2. Artist Rae Missigman found creative inspiration in the unlikeliest of places—the laundry room. She discovered that after going through a wash cycle, dye-trapping sheets are perfect for mixed-media recycled art: “Once I realized they could trap large amounts of dye,” she says, “I began to experiment with using them in my art.” Not only did they show off deep, vibrant color when dyed, but they were also very strong. Once laundered, they are sturdy and fabric-like. Rae uses these dye-trapping sheets in Art Lesson Vol. 5: Recycled and Re-inked: Bold, Colorful Embellishments. She first mists a shallow pan and the sheet with water, then adds several drops of acrylic ink (in analogous colors) to the pan. The sheet is placed in the pan and left to sit a few seconds to absorb the ink, then removed and placed on scrap paper to dry. Sheets can be cut into shapes or strips and sewn like fabric, and added to any mixed-media project.

3. For an artist, old or discarded books are a treasure trove of recyclables: pages, covers, and even a worn spine can be used for art. In “Books Unfurled: Altered Book Art” in the Fall 2014 issue of Paper Art magazine, Kathy Baker-Addy shows how an entire book can become a dimensional, sculptural recycled art piece simply by cutting and folding pages.
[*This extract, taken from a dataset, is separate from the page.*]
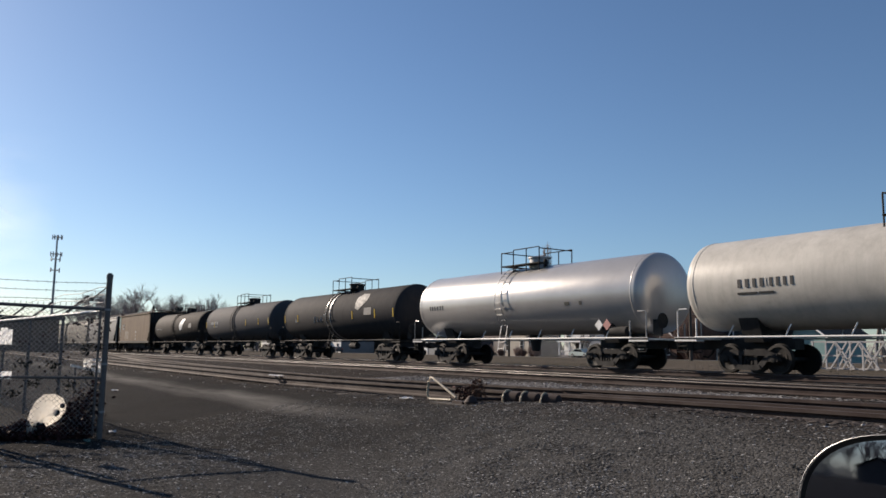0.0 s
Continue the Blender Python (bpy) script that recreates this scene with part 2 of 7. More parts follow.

Gather a group of about 50 pages in the front, middle, and back of a book that’s about 1″ thick, and hold them together with binder clips. Slide a cutting mat under about 5 pages and, with a craft knife, cut swirls, stars, leaf shapes, or other continuous designs into the pages; you can incorporate folded pages as well. Make sure to leave the pages attached to the book. When all pages have been cut, allow them to cascade out, arranging the pieces as you want. Kathy suggests practicing first on scrap paper to test your designs. See the rest of the article for how to turn the book into a showpiece.

4. Hardware store finds can be repurposed into reusable printmaking tools. In her book Printmaking Unleashed, Traci Bautista says hardware stores can be gold mines for items like plastic sink and bath mats, and fence materials. To start, spread fiber paste over a plastic page protector and add a few drops of fluid acrylic paint. Place an open-design bathmat, plastic fence material, and pieces of a plastic needlepoint canvas over the paste and press with a brayer. Remove the fence material and canvas, and dab on acrylic paint through the bathmat with a foam brush. Add a touch of white paint. Continue to add paint through the bathmat, and remove it to reveal the final print.

5. Instead of tossing empty aluminum cans into the recycling bin, use them to create mosaic art. That’s what Dawn Hunter did in “A New Kind of Pop Art” in the March/April 2014 issue of Cloth Paper Scissorsmagazine. Start by drawing a simple design on tissue paper, then transfer the design to a piece of rigid foam insulation board by laying the tissue paper on top and poking shallow holes about ¼”-½” apart through the tissue and into the surface of the board with an awl. Paint the image with acrylic paint, approximating the colors of the cans you’re using. Cut the tops and bottoms off the cans, cut the cylinder apart, and trim any ragged edges. Sort the cans by color and cut them into a variety of shapes. Beginning at the top of the design, place the can pieces one at a time, gently poking through the metal and into the board with with an awl. Put glue on the tip of a wire nail and push it into the board until the head is flush with the metal.